═══ Data segment

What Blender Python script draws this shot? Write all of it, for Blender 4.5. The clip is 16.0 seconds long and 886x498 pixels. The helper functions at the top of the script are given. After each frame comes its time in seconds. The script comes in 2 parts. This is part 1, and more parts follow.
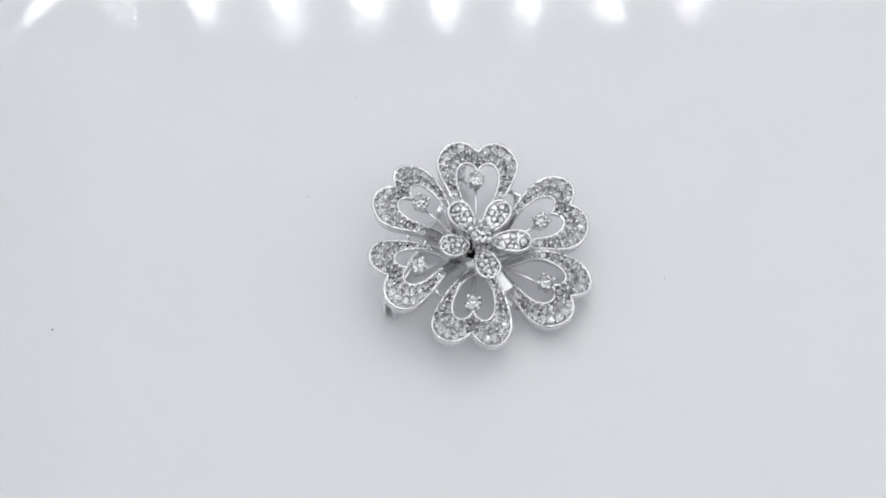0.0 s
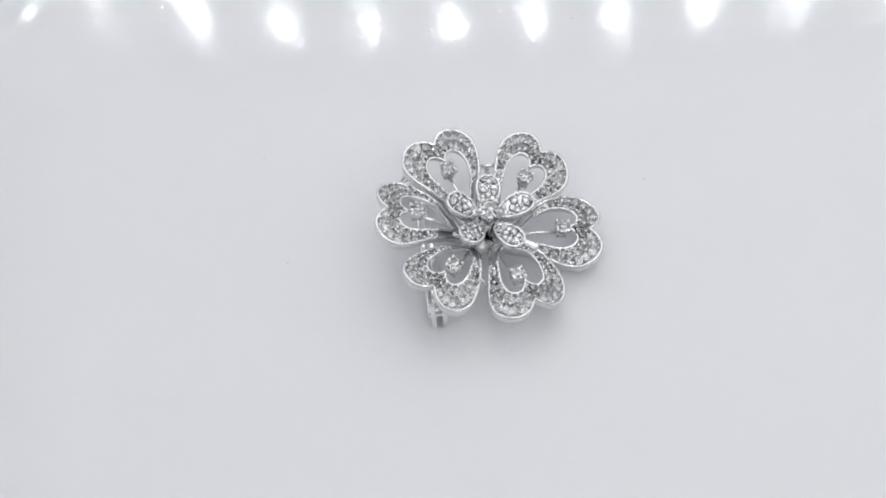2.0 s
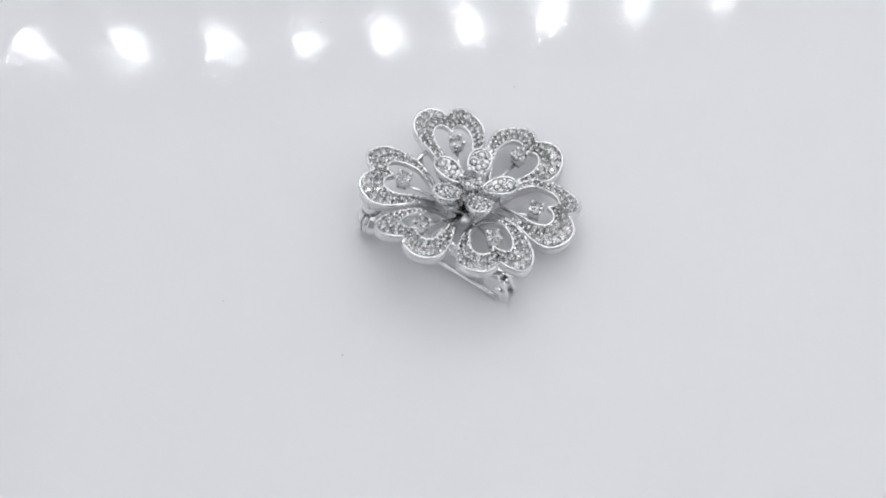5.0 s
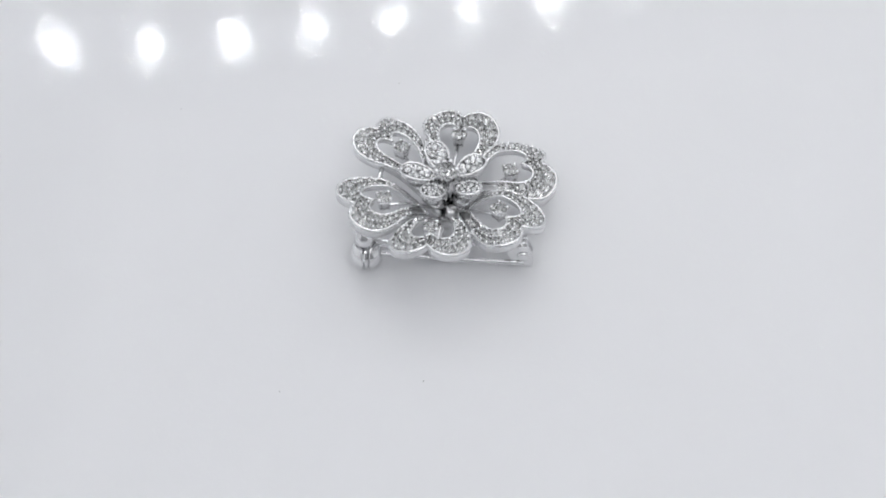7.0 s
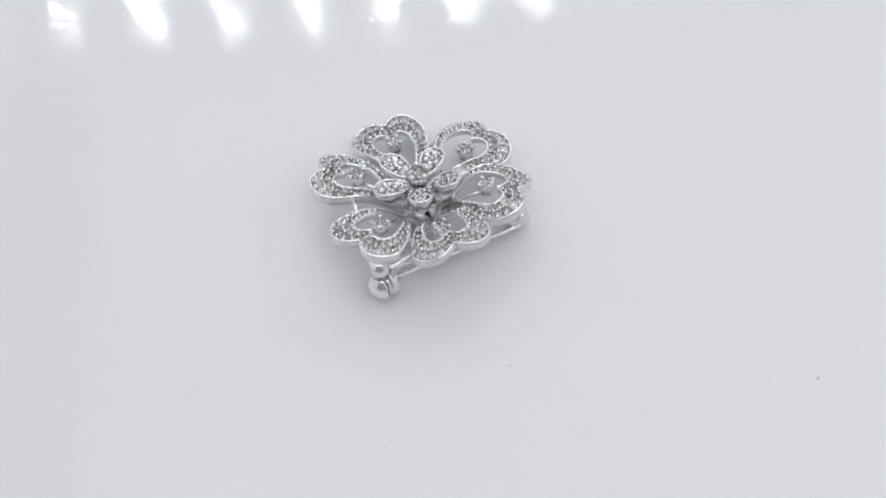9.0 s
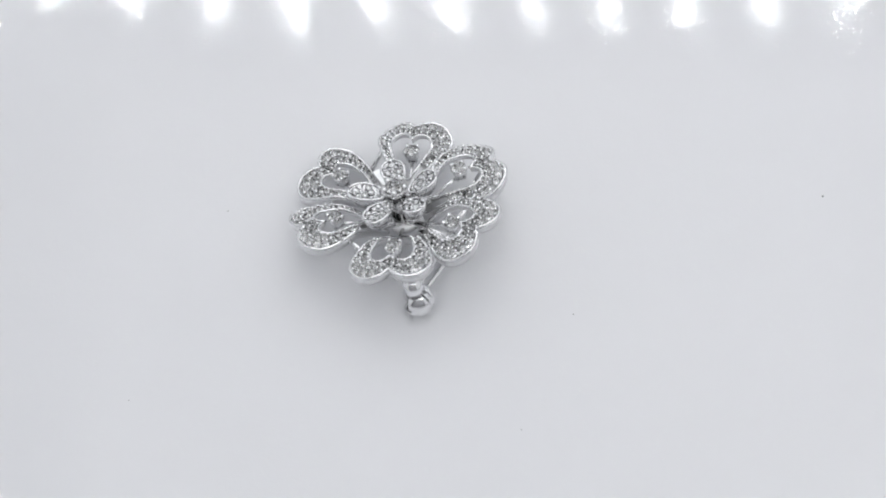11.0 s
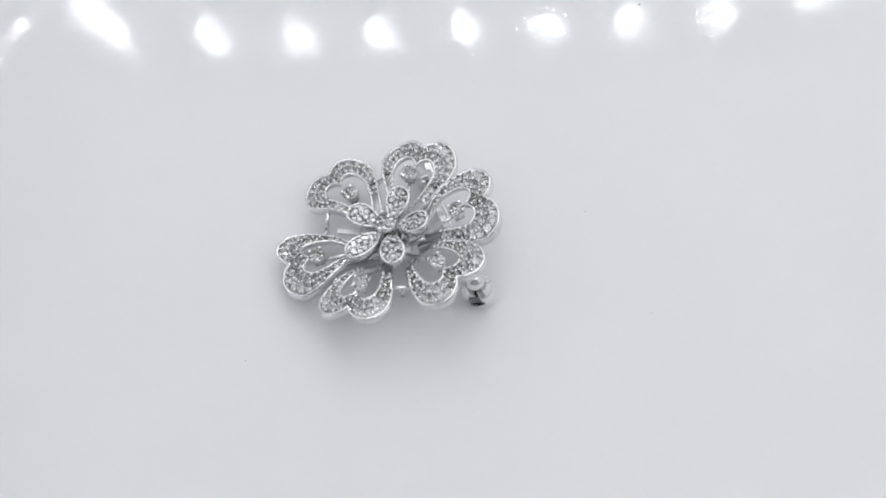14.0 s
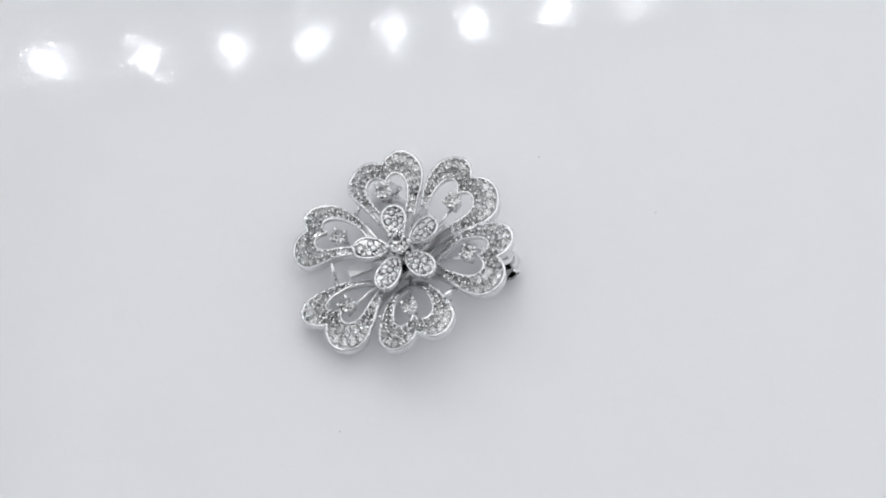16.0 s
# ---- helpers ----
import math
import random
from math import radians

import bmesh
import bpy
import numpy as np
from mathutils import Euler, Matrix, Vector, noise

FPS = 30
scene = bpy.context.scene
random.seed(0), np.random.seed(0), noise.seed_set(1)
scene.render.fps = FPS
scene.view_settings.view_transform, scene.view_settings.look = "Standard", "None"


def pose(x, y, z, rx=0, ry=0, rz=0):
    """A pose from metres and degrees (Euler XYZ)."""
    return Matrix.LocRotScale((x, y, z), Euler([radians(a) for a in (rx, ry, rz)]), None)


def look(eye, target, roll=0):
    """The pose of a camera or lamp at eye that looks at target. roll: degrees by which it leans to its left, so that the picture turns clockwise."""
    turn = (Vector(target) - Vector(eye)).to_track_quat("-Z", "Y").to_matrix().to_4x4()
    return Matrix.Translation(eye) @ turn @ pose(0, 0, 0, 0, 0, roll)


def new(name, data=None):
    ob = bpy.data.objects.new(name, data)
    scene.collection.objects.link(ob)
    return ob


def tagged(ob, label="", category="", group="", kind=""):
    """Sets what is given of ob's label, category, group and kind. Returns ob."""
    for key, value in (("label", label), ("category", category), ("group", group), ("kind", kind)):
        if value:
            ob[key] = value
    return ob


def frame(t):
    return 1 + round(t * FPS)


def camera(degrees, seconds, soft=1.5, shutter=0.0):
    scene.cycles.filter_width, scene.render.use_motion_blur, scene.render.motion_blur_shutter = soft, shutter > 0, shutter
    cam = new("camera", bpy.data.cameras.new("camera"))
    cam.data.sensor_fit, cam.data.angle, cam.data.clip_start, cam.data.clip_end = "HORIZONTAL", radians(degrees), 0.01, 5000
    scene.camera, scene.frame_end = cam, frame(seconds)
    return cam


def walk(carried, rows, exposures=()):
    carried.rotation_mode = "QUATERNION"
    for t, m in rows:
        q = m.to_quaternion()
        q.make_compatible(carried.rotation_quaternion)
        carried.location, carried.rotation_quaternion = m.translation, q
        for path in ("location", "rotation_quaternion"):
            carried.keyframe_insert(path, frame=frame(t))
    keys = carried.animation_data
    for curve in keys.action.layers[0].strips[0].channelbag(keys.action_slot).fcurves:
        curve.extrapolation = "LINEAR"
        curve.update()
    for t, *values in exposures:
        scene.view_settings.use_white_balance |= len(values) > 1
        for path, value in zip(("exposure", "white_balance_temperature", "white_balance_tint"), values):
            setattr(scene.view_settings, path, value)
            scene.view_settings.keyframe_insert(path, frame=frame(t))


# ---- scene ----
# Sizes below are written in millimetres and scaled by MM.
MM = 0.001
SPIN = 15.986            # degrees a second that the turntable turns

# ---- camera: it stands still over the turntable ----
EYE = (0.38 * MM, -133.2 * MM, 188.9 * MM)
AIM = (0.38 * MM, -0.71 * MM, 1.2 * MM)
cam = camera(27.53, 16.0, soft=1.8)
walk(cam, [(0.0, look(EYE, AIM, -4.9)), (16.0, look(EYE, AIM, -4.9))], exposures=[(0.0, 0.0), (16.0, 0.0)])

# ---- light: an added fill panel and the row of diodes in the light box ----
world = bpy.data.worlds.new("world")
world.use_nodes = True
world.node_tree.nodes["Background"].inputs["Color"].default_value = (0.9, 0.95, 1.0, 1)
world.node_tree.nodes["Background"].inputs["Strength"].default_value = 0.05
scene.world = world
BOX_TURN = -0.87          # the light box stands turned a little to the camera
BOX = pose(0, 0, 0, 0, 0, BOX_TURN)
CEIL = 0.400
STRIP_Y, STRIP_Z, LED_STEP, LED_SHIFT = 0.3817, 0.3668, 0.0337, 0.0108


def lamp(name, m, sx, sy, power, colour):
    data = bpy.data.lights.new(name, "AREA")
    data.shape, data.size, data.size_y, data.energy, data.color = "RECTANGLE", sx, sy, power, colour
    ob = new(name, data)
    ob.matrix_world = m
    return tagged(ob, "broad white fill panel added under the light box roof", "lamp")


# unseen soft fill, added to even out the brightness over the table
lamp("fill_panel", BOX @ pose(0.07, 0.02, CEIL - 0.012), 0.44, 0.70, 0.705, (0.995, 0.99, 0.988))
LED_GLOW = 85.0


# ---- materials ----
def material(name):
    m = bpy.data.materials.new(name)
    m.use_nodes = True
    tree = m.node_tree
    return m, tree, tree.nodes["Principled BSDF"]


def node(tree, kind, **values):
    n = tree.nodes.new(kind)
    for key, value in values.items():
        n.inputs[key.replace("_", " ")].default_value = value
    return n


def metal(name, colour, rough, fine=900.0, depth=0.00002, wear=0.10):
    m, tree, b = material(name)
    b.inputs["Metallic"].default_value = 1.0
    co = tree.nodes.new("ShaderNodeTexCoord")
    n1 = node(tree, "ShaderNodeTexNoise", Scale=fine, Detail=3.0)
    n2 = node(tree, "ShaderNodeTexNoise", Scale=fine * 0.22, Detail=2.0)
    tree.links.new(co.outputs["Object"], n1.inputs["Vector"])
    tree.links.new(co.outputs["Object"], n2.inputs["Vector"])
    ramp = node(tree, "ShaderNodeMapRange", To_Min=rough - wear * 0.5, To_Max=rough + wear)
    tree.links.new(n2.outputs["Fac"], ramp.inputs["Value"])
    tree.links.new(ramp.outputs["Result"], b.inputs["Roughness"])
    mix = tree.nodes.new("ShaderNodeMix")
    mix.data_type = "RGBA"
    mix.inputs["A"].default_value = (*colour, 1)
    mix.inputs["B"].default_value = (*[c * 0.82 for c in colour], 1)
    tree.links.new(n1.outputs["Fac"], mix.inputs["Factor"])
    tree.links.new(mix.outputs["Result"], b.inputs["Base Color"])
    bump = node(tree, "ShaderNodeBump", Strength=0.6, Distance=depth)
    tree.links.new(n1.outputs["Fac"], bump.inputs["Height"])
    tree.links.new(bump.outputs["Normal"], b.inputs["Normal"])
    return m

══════

■ Exercise goal: Select all lines in the listing above where the word "path" appears, and show them.

■ Correct answer:
        for path in ("location", "rotation_quaternion"):
            carried.keyframe_insert(path, frame=frame(t))
        for path, value in zip(("exposure", "white_balance_temperature", "white_balance_tint"), values):
            setattr(scene.view_settings, path, value)
            scene.view_settings.keyframe_insert(path, frame=frame(t))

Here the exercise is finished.